## WHAT YOU HAVE TO DO
Draw out every line with the word "follow" from the listing below.
* BEGIN THE DATA *
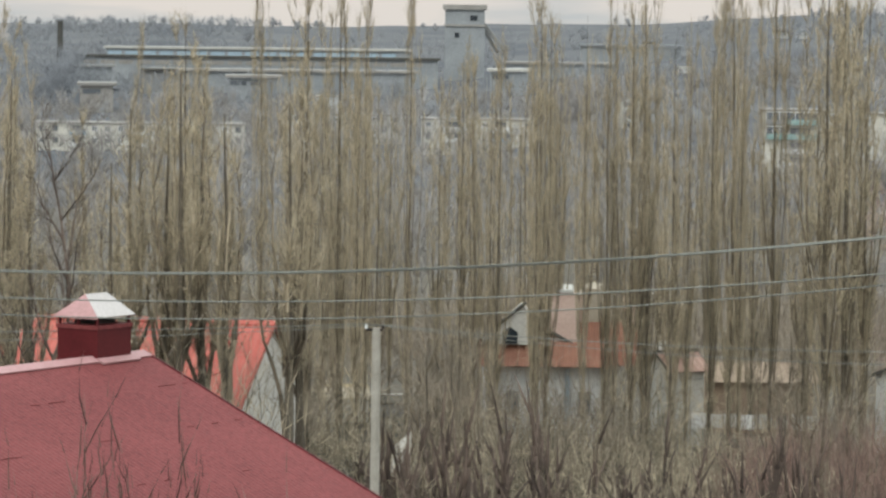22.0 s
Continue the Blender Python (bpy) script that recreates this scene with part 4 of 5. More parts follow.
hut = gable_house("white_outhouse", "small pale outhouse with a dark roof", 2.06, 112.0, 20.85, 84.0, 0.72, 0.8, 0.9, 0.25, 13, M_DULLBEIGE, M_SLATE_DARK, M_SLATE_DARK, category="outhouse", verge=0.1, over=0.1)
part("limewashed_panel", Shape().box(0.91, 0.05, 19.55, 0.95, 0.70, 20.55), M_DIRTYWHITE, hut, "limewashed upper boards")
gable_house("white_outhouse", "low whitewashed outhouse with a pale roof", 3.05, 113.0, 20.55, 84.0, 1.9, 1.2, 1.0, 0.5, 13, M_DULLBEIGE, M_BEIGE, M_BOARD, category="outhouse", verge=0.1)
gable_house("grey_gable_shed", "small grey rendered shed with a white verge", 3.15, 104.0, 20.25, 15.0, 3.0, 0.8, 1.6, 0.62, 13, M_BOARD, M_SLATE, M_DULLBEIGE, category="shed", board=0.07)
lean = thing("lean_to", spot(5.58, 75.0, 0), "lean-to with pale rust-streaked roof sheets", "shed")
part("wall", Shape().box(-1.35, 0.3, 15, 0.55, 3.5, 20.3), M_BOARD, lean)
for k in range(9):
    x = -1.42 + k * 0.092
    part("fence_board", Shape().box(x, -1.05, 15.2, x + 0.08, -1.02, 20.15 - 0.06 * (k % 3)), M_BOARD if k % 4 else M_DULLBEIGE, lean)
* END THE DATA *
* BEGIN THE DATA *
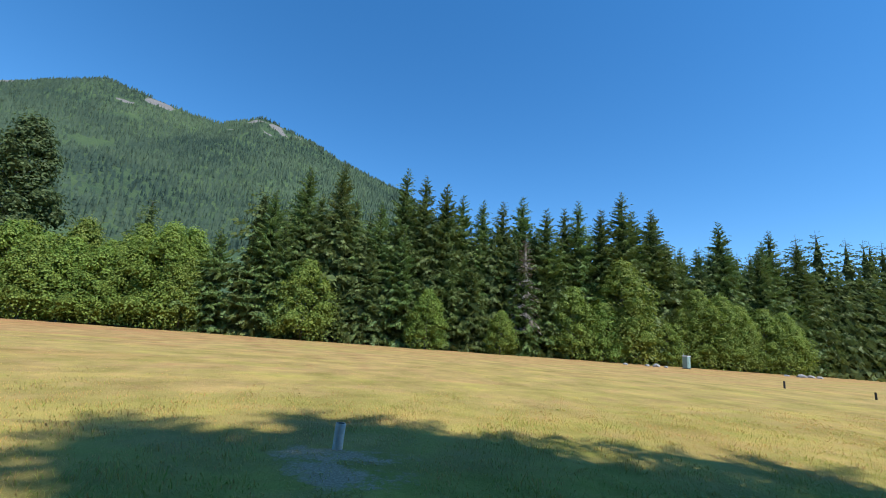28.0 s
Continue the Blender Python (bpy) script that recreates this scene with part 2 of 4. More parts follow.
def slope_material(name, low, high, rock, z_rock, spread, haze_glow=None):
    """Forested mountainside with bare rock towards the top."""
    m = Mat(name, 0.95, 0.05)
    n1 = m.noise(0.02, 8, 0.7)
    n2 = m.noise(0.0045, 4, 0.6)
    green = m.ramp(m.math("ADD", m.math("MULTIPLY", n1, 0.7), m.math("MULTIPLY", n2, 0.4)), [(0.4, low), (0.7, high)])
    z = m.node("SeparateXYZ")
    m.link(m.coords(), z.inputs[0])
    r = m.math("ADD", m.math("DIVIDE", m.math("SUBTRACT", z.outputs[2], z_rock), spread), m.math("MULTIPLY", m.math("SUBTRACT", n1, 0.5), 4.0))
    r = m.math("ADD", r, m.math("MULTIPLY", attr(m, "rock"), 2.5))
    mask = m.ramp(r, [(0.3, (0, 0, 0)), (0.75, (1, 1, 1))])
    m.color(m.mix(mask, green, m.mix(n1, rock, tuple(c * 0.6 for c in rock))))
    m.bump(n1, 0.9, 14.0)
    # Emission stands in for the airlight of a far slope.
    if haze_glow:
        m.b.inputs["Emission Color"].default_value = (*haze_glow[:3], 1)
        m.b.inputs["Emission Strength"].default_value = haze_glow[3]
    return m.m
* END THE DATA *
## RESULT FOR THIS TASK
Continue the Blender Python (bpy) script that recreates this scene with part 4 of 5. More parts follow.
Continue the Blender Python (bpy) script that recreates this scene with part 2 of 4. More parts follow.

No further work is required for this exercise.